Most winners choose the lump sum payout, pegged at more than $900 million, or around $500 to $600 million after taxes.

What would Symington do?

“I’d open a substance abuse treatment center, a big one,” he said. “You’d have NA on one side, AA on the other side, and a big coffee and fellowship meeting room in the middle. Too often it’s like those two groups are rivals, almost, in their opinions about recovery, so we’d get them together.”

UPDATE: Results delayed in record-breaking $1.9 billion Powerball drawing

Saavedra noted that the “Lucky” in the store’s name was occasionally accurate. He motioned to a sign noting that a $20,000 ticket had been sold there a couple months back.

“I sold that one,” he said, sounding wistful as he tapped a roll of $50 scratch-offs. “It was crazy, because that ticket was right here, right in front of me all morning. It was right here.” Saavedra’s game is Pick 3, but he was considering Powerball.

“Every single person in my family would be good,” he said. “Houses, cars. After that, I’m traveling the world.
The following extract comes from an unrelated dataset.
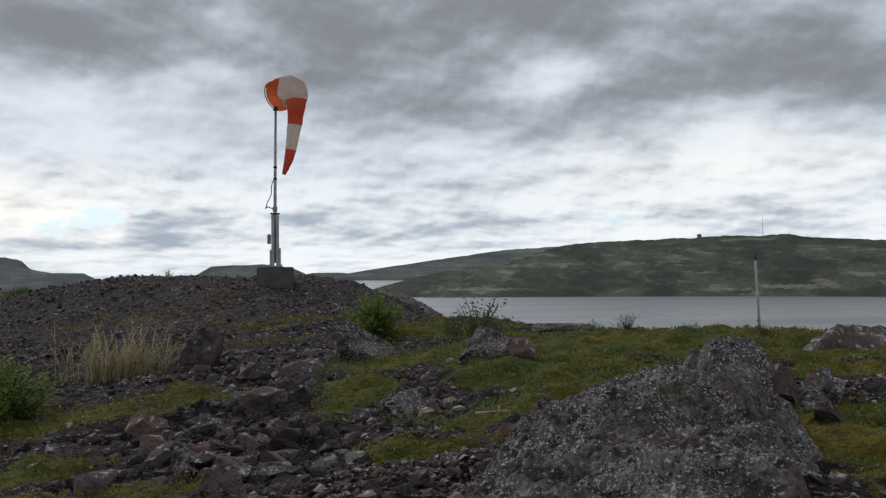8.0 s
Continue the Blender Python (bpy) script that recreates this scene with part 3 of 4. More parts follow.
def tube(bm, path, radii, sides=10, squash=1.0, caps=True):
    """Sweep a ring along a path."""
    rings = []
    path = [Vector(p) for p in path]
    for i, p in enumerate(path):
        t = (path[min(i + 1, len(path) - 1)] - path[max(i - 1, 0)]).normalized()
        ref = Vector((0, 1, 0)) if abs(t.y) < 0.9 else Vector((1, 0, 0))
        a = t.cross(ref).normalized()
        b = a.cross(t)
        r = radii[i] if isinstance(radii, (list, tuple)) else radii
        rings.append([bm.verts.new(p + (a * math.cos(k * math.tau / sides) + b * math.sin(k * math.tau / sides) * squash) * r) for k in range(sides)])
    for r0, r1 in zip(rings, rings[1:]):
        for k in range(sides):
            bm.faces.new((r0[k], r0[(k + 1) % sides], r1[(k + 1) % sides], r1[k]))
    if caps:
        bm.faces.new(rings[0][::-1])
        bm.faces.new(rings[-1])
    bmesh.ops.recalc_face_normals(bm, faces=bm.faces[:])
    return rings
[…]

Every different country.”

He described another near-daily regular, a retired gentleman, who scratches hundreds of dollars’ worth of tickets next to the coffee maker until the table is dusty with shavings.

“He wins a lot, actually,” Saavedra said. “But he told me he doesn’t care either way, because he’s just bored and he can’t take his money with him.”

Many customers walked — worn sneakers, flip flops, barefoot. Others came in Scions with crushed-in fenders, or gleaming new Audis, like a silver-haired man in a Titleist golf polo. Like many, he demurred when a reporter approached.

“Oh, I don’t want to give my name. I don’t normally do this, but, uh, my wife and my daughter, they wanted me to.” He bought $20 worth.

At Old Northeast Market, a red-haired woman cashed in a scratch-off ticket worth $20 and put $10 back to buy Powerball quick picks. “I only do this when it gets outrageous,” she said. “The worst time, I guess, because your odds go down.”

In truth, the odds are no different when the jackpot swells and more people play: 1 in 292.2 million.

Meagan Mikkelsen, 26, in line with her son and her dog, did not hesitate: “We’d buy the house that we’re renting.”

After that, a nice trust fund for Albert, in the stroller she was pushing, and relief from her current financial crunch due to a recent car accident.

Others had dreams, similarly modest.

Boris Sampson, a 69-year St. Petersburg resident, took the bus to a downtown Publix. “I’d get a car. I’d donate to a foundation for kids. And I’d pay the city back. I did some things back in my younger days, breaking into houses, stealing, those things. I’d like to have the money to give back, make that right.”

“Lots of donating, and a damn big boat,” said Jan Akerberg, 76, adding that he felt like he already won the lottery by buying a Beach Drive condo in 2015.

Publix stores had set up retractable barriers near their lottery counters. There were about nine people queued up at the 37th Avenue N location around lunchtime. The vibe was optimistic.

“Woah, OK!,” a guy exclaimed when he learned a scratch-off he’d bought had won $20. He put it all back on Powerball.

“That’s a good sign for things to come,” said a woman behind him, holding a stack of pre-selected number cards. The man walked off, and she continued, talking to no one in particular. “A bird pooped on my car. I heard that’s good luck.”